At a time when most 11-year-olds are making holiday plans, Sky Brown is pressing forward with her ambition of becoming Great Britain’s youngest summer Olympian.
But merely making it Tokyo is not enough for Brown, who would be 12 years and 155 days old on the first day of competition – she is also determined to qualify in two sports, skateboarding and surfing.
If that latter currently looks a little more tenuous – she must compete in a domestic event before she can be considered eligible – it seems nothing can stop her starring in skateboarding’s debut at the Games.
Last week, Brown finished fifth at the International Championships in Nanjing, having qualified for the event by reaching the top 15 of the Dew Tour event in the United States, despite competing with a broken arm.
Skateboard GB chair and professional skateboarder Lucy Adams said she is convinced Brown, who has also won the major TV show Junior Dancing With The Stars in the US, will be unfazed by the inevitable media clamour as she targets Tokyo.
Adams told PA: “Sky is competing in senior competitions with a broken arm and still getting to semi-finals. She is absolutely incredible.
“Her result in Nanjing puts her in the top 10 in the world, and she was showing off tricks that can put her in the final of every event.
“With being on Dancing With The Stars she’s got used to being a bit of a celebrity and coping with that kind of media storm. She understands what she’s doing and she just seems to really enjoy it.”

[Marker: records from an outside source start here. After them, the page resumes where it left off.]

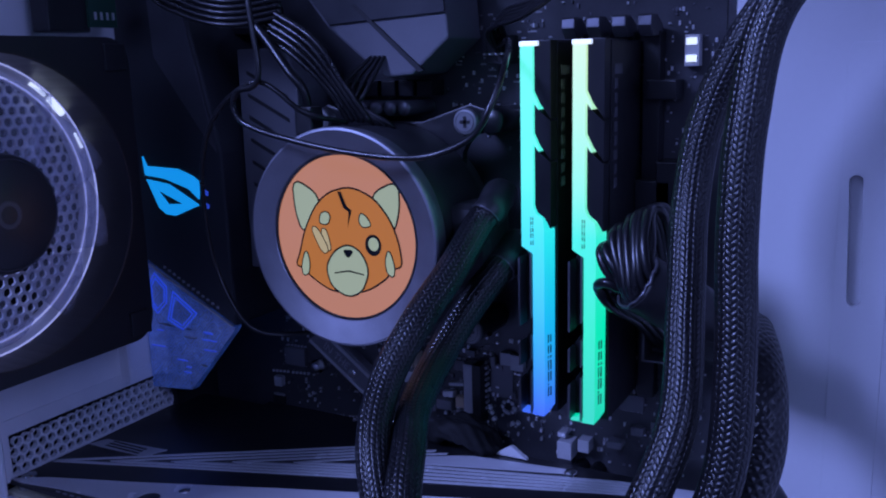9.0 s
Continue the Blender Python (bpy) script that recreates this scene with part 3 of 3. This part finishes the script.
# ---- memory modules ----
def memory_module(x0, glow, label):
    z0 = 0.2505
    m = thing("memory_module", (x0, -0.004, z0), label, "memory module", "memory modules in the board")

    def P(pts):
        return [(x0 + a, z0 + b) for a, b in pts]
    y = -0.048
    part("circuit_board", box(x0 + 0.0050, x0 + 0.0064, -0.042, -0.003, z0, z0 + 0.1333), PCB, m)
    bar = P([(0.0042, 0.0), (0.0083, 0.0), (0.0103, 0.0032), (0.0103, 0.0683), (0.0082, 0.0722), (0.0056, 0.0742), (0.0046, 0.0765), (0.0046, 0.0985), (0.0066, 0.0958), (0.0067, 0.0976), (0.0046, 0.1017),
             (0.0046, 0.1127), (0.0066, 0.1100), (0.0067, 0.1118), (0.0046, 0.1159), (0.0046, 0.1325), (0.0, 0.1325), (0.0, 0.0625), (0.0042, 0.0600)])
    bm = extrude_poly(bar, y, y + 0.0060, "y")
    for v in bm.verts:  # the lower half slants back along its edge
        if v.co.y < y + 0.001 and v.co.z < z0 + 0.073:
            v.co.x = min(v.co.x, x0 + 0.0086)
    bmesh.ops.bevel(bm, geom=[e for e in bm.edges if len(e.link_faces) == 2 and e.calc_face_angle(0) > 0.5], offset=0.00025, segments=2, profile=0.6, affect="EDGES")
    b = part("light_bar", bm, glow, m, "glowing milky light bar")
    part("bar_cap", box(x0 - 0.0002, x0 + 0.0066, y - 0.0003, y + 0.0062, z0 + 0.1312, z0 + 0.1328, 0.0003), LEDW, m, "bright white end of the light bar")
    # outer spreader plates
    part("heat_spreader", box(x0 + 0.0006, x0 + 0.0030, -0.0395, -0.006, z0, z0 + 0.1325, 0.0003), ANOD, m)
    sp = part("heat_spreader", box(x0 + 0.0078, x0 + 0.0112, -0.0415, -0.006, z0, z0 + 0.1325, 0.0003), ANOD, m)
    part("upper_cover", extrude_poly(P([(0.0049, 0.0772), (0.0058, 0.0748), (0.0085, 0.0728), (0.0106, 0.0692), (0.0108, 0.0920), (0.0070, 0.0952), (0.0049, 0.0978)]), y + 0.0008, -0.0385, "y", 0.0002), ANOD, m)
    part("upper_cover", extrude_poly(P([(0.0049, 0.1022), (0.0070, 0.0978), (0.0108, 0.0928), (0.0108, 0.1062), (0.0070, 0.1094), (0.0049, 0.1120)]), y + 0.0008, -0.0385, "y", 0.0002), ANOD, m)
    part("upper_cover", extrude_poly(P([(0.0049, 0.1164), (0.0070, 0.1120), (0.0108, 0.1070), (0.0108, 0.1330), (0.0049, 0.1330)]), y + 0.0008, -0.0385, "y", 0.0002), ANOD, m)
    # stepped fins along the lower half: each a shell with two thin bright rims
    for za, zb, cut in ((0.0330, 0.0615, 0.0040), (0.0180, 0.0302, 0.0030), (0.0005, 0.0165, 0.0)):
        out = P([(-0.0014, za), (0.0036, za + cut), (0.0036, zb), (0.0008, zb), (-0.0014, zb - 0.0035)])
        f = part("fin", extrude_poly(out, y + 0.0068, -0.0385, "y", 0.0002), ANOD, m)
        part("rim", extrude_poly(P([(-0.0016, za), (-0.0009, za), (-0.0009, zb - 0.0030), (-0.0016, zb - 0.0036)]), y + 0.0004, y + 0.0070, "y"), GUNM, f)
        part("rim", extrude_poly(P([(0.0030, za + cut * 0.8), (0.0037, za + cut), (0.0037, zb), (0.0030, zb)]), y + 0.0002, y + 0.0070, "y"), GUNM, f)
    part("bar_foot", extrude_poly(P([(-0.0008, 0.0), (0.0046, 0.0), (0.0046, 0.0016), (-0.0004, 0.0012)]), y + 0.0008, y + 0.0055, "y", 0.0002), glow, m)
    # maker's name as plain bars: on the slanting edge and higher up on the front
    slant, out = Vector((0.0017, 0.0060, 0)), Vector((0.962, -0.273, 0))
    zz = z0 + 0.0072
    for size, gap in ((0.0036, 0.0006), (0.0006, 0.0009), (0.0036, 0.0007), (0.0036, 0.0008), (0.0009, 0.0010), (0.0030, 0.0010), (0.0030, 0.0)):
        for lo, hi in ((0.30, 0.40),) if size < 0.0008 else ((0.30, 0.39), (0.53, 0.62)):
            bm = box(0, 1, 0, 1, zz, zz + size)
            for v in bm.verts:
                v.co = Vector((x0 + 0.0086, y, v.co.z)) + slant * (lo + (hi - lo) * v.co.x) + out * (0.00015 if v.co.y > 0.5 else -0.0003)
            part("name_bar", bm, INK, b)
        zz += size + gap
    zz = z0 + 0.0632
    for size in (0.0015, 0.0003, 0.0015, 0.0015, 0.0004, 0.0012, 0.0012):
        for xa in (0.0043,) if size == 0.0003 else (0.0035, 0.0043):
            part("name_bar", box(x0 + xa, x0 + xa + 0.0003, y - 0.00012, y + 0.0004, zz, zz + size), INK, b)
        zz += size + 0.0004
    for k in range(9):
        part("side_bar", box(x0 + 0.0110, x0 + 0.0114, -0.0385, -0.0350 + (0.005 if k == 8 else 0), z0 + 0.0830 + 0.0048 * k, z0 + 0.0830 + 0.0048 * k + 0.0033), DIM, sp)
    return m


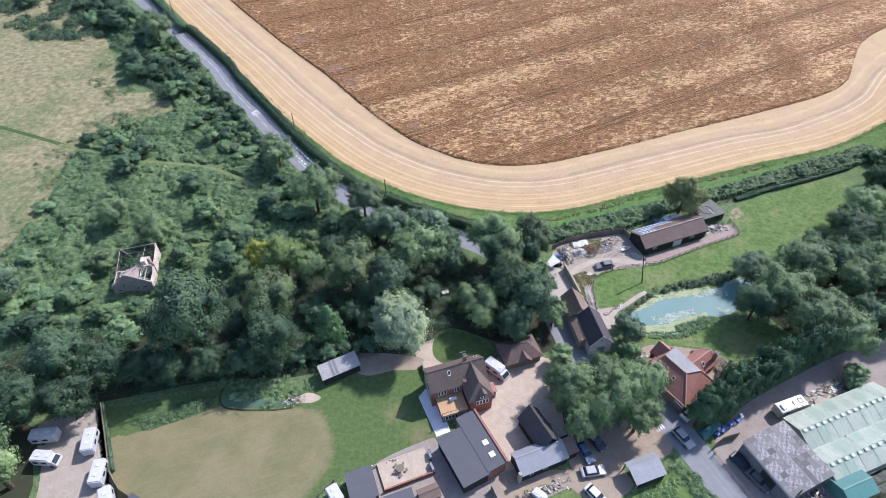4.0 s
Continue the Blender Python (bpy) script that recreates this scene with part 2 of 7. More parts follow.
def stubble_mat():
    """Cut straw: UV y counts metres from the verge to the crop's edge; wheelings run with the headland."""
    m = Mat("cut_stubble", 0.9)
    m.b.inputs["Specular IOR Level"].default_value = 0.15
    uv = m.coord.outputs["UV"]
    sep = m.t.nodes.new("ShaderNodeSeparateXYZ")
    m.put(sep.inputs[0], uv)
    drift = m.math("MULTIPLY_ADD", m.noise(1.0, 2, 0.5, m.space(0, (0.03, 0.1, 1), source=uv)), 2.0, -1.0)
    v = m.math("ADD", sep.outputs[1], drift)
    c = m.mix(m.ramp(v, 2.0, 9.5), (0.405, 0.284, 0.150), (0.398, 0.290, 0.172))
    c = m.mix(m.math("MULTIPLY", m.ramp(m.noise(0.10, 4), 0.45, 0.65), 0.5), c, (0.405, 0.312, 0.160))
    rows = m.noise(1.0, 3, 0.6, m.space(0, (0.016, 1.9, 1), source=uv))
    outer = m.ramp(v, 12.5, 8.0)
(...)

If selected, Brown would become Britain’s youngest summer Olympian and the second youngest overall behind figure skater Cecilia Colledge, who was 11 at the 1932 Winter Games in Lake Placid.
Her unprecedented desire to double up in surfing may be slightly more problematic, given the current domestic selection policy which impels prospective athletes to compete first in a national competition.
But it is understood the British Olympic Association are relaxed about the possibility, deeming it the determination of her respective sports’ selection panels as to whether competing in both events would be feasible.
From a purely skateboarding point of view, Adams believes the profile that her sport will be afforded as a result will serve to bolster its cross-generational reputation, and shatter a few myths about its participants into the bargain.
“Off the back of something like Sky going towards Tokyo and possibly contending for a medal, we should see much more interest and hopefully way more investment,” added Adams.
“It will help do loads of things, like quash that stereotyping of how skateboarding is, and contribute towards establishing new facilities because that’s what we’re really lacking here.
“We’re already making progress with the funding bodies who have become a lot more receptive in terms of listening to what really needs to happen to us. Sky is really helping to change that whole perception.”